Quote every line of the material beneath this one.
============
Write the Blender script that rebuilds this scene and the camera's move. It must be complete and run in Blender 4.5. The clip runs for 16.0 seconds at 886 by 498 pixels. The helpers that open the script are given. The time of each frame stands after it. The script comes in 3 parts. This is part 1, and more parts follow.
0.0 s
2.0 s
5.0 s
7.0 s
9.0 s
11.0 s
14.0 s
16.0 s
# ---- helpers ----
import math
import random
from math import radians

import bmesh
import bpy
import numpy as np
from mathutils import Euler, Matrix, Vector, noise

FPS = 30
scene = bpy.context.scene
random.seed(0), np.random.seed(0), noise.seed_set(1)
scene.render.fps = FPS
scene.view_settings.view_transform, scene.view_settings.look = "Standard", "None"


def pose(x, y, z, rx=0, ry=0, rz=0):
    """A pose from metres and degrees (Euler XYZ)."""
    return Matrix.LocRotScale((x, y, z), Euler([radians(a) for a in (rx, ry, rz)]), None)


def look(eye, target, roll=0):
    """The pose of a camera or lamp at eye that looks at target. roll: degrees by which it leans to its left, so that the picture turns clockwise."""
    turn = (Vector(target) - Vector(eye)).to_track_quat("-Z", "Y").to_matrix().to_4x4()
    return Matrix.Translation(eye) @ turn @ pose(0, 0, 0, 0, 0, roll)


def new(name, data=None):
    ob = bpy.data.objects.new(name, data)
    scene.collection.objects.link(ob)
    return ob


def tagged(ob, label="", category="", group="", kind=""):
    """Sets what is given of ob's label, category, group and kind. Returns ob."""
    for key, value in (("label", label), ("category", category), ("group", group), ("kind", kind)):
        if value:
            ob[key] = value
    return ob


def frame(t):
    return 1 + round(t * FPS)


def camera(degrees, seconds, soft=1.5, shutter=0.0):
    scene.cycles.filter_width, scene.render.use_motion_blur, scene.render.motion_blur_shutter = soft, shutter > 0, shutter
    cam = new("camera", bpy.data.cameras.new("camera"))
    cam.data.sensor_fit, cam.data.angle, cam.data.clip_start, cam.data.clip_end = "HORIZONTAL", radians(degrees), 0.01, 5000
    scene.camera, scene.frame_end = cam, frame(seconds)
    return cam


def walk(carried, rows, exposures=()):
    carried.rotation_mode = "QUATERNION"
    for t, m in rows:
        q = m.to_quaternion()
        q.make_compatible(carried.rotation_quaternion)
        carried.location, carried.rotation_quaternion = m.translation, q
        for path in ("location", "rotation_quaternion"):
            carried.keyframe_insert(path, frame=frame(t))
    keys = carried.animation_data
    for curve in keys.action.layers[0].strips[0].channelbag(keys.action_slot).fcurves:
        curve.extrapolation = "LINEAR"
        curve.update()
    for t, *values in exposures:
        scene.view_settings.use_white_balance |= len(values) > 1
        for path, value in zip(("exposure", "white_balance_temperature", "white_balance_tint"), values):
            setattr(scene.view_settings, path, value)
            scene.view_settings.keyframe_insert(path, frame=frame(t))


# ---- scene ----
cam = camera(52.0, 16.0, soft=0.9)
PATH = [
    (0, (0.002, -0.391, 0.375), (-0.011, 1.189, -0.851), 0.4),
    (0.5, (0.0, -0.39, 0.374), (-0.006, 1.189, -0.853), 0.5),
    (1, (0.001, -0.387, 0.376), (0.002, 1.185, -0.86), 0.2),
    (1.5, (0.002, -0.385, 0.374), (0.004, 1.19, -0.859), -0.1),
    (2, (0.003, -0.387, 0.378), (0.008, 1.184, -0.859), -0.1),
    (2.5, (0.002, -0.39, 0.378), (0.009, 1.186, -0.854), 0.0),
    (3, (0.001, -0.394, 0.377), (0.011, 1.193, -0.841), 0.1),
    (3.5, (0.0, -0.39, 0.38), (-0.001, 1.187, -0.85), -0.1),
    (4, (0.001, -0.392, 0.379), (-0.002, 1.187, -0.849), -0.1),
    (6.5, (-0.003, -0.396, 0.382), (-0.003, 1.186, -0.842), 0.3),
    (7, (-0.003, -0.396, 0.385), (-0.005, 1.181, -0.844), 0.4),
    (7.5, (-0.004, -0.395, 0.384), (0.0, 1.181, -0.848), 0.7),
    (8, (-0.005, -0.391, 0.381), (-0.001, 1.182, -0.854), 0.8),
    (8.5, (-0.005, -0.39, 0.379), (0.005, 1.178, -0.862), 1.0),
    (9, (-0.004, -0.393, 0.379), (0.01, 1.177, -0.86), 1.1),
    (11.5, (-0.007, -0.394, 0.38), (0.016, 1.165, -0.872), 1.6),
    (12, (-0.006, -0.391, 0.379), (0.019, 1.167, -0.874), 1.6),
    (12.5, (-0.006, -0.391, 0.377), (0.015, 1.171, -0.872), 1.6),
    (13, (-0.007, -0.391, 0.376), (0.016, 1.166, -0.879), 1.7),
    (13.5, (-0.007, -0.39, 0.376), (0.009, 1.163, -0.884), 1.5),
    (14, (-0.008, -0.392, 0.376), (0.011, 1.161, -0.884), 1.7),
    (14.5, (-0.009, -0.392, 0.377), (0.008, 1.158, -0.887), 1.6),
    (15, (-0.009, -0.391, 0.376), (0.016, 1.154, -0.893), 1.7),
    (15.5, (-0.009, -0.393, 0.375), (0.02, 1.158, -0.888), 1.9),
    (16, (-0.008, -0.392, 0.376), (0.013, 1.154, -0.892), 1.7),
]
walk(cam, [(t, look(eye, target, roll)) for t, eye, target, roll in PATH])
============
### Written answer
Write the Blender script that rebuilds this scene and the camera's move. It must be complete and run in Blender 4.5. The clip runs for 16.0 seconds at 886 by 498 pixels. The helpers that open the script are given. The time of each frame stands after it. The script comes in 3 parts. This is part 1, and more parts follow.
0.0 s
2.0 s
5.0 s
7.0 s
9.0 s
11.0 s
14.0 s
16.0 s
# ---- helpers ----
import math
import random
from math import radians

import bmesh
import bpy
import numpy as np
from mathutils import Euler, Matrix, Vector, noise

FPS = 30
scene = bpy.context.scene
random.seed(0), np.random.seed(0), noise.seed_set(1)
scene.render.fps = FPS
scene.view_settings.view_transform, scene.view_settings.look = "Standard", "None"


def pose(x, y, z, rx=0, ry=0, rz=0):
    """A pose from metres and degrees (Euler XYZ)."""
    return Matrix.LocRotScale((x, y, z), Euler([radians(a) for a in (rx, ry, rz)]), None)


def look(eye, target, roll=0):
    """The pose of a camera or lamp at eye that looks at target. roll: degrees by which it leans to its left, so that the picture turns clockwise."""
    turn = (Vector(target) - Vector(eye)).to_track_quat("-Z", "Y").to_matrix().to_4x4()
    return Matrix.Translation(eye) @ turn @ pose(0, 0, 0, 0, 0, roll)


def new(name, data=None):
    ob = bpy.data.objects.new(name, data)
    scene.collection.objects.link(ob)
    return ob


def tagged(ob, label="", category="", group="", kind=""):
    """Sets what is given of ob's label, category, group and kind. Returns ob."""
    for key, value in (("label", label), ("category", category), ("group", group), ("kind", kind)):
        if value:
            ob[key] = value
    return ob


def frame(t):
    return 1 + round(t * FPS)


def camera(degrees, seconds, soft=1.5, shutter=0.0):
    scene.cycles.filter_width, scene.render.use_motion_blur, scene.render.motion_blur_shutter = soft, shutter > 0, shutter
    cam = new("camera", bpy.data.cameras.new("camera"))
    cam.data.sensor_fit, cam.data.angle, cam.data.clip_start, cam.data.clip_end = "HORIZONTAL", radians(degrees), 0.01, 5000
    scene.camera, scene.frame_end = cam, frame(seconds)
    return cam


def walk(carried, rows, exposures=()):
    carried.rotation_mode = "QUATERNION"
    for t, m in rows:
        q = m.to_quaternion()
        q.make_compatible(carried.rotation_quaternion)
        carried.location, carried.rotation_quaternion = m.translation, q
        for path in ("location", "rotation_quaternion"):
            carried.keyframe_insert(path, frame=frame(t))
    keys = carried.animation_data
    for curve in keys.action.layers[0].strips[0].channelbag(keys.action_slot).fcurves:
        curve.extrapolation = "LINEAR"
        curve.update()
    for t, *values in exposures:
        scene.view_settings.use_white_balance |= len(values) > 1
        for path, value in zip(("exposure", "white_balance_temperature", "white_balance_tint"), values):
            setattr(scene.view_settings, path, value)
            scene.view_settings.keyframe_insert(path, frame=frame(t))


# ---- scene ----
cam = camera(52.0, 16.0, soft=0.9)
PATH = [
    (0, (0.002, -0.391, 0.375), (-0.011, 1.189, -0.851), 0.4),
    (0.5, (0.0, -0.39, 0.374), (-0.006, 1.189, -0.853), 0.5),
    (1, (0.001, -0.387, 0.376), (0.002, 1.185, -0.86), 0.2),
    (1.5, (0.002, -0.385, 0.374), (0.004, 1.19, -0.859), -0.1),
    (2, (0.003, -0.387, 0.378), (0.008, 1.184, -0.859), -0.1),
    (2.5, (0.002, -0.39, 0.378), (0.009, 1.186, -0.854), 0.0),
    (3, (0.001, -0.394, 0.377), (0.011, 1.193, -0.841), 0.1),
    (3.5, (0.0, -0.39, 0.38), (-0.001, 1.187, -0.85), -0.1),
    (4, (0.001, -0.392, 0.379), (-0.002, 1.187, -0.849), -0.1),
    (6.5, (-0.003, -0.396, 0.382), (-0.003, 1.186, -0.842), 0.3),
    (7, (-0.003, -0.396, 0.385), (-0.005, 1.181, -0.844), 0.4),
    (7.5, (-0.004, -0.395, 0.384), (0.0, 1.181, -0.848), 0.7),
    (8, (-0.005, -0.391, 0.381), (-0.001, 1.182, -0.854), 0.8),
    (8.5, (-0.005, -0.39, 0.379), (0.005, 1.178, -0.862), 1.0),
    (9, (-0.004, -0.393, 0.379), (0.01, 1.177, -0.86), 1.1),
    (11.5, (-0.007, -0.394, 0.38), (0.016, 1.165, -0.872), 1.6),
    (12, (-0.006, -0.391, 0.379), (0.019, 1.167, -0.874), 1.6),
    (12.5, (-0.006, -0.391, 0.377), (0.015, 1.171, -0.872), 1.6),
    (13, (-0.007, -0.391, 0.376), (0.016, 1.166, -0.879), 1.7),
    (13.5, (-0.007, -0.39, 0.376), (0.009, 1.163, -0.884), 1.5),
    (14, (-0.008, -0.392, 0.376), (0.011, 1.161, -0.884), 1.7),
    (14.5, (-0.009, -0.392, 0.377), (0.008, 1.158, -0.887), 1.6),
    (15, (-0.009, -0.391, 0.376), (0.016, 1.154, -0.893), 1.7),
    (15.5, (-0.009, -0.393, 0.375), (0.02, 1.158, -0.888), 1.9),
    (16, (-0.008, -0.392, 0.376), (0.013, 1.154, -0.892), 1.7),
]
walk(cam, [(t, look(eye, target, roll)) for t, eye, target, roll in PATH])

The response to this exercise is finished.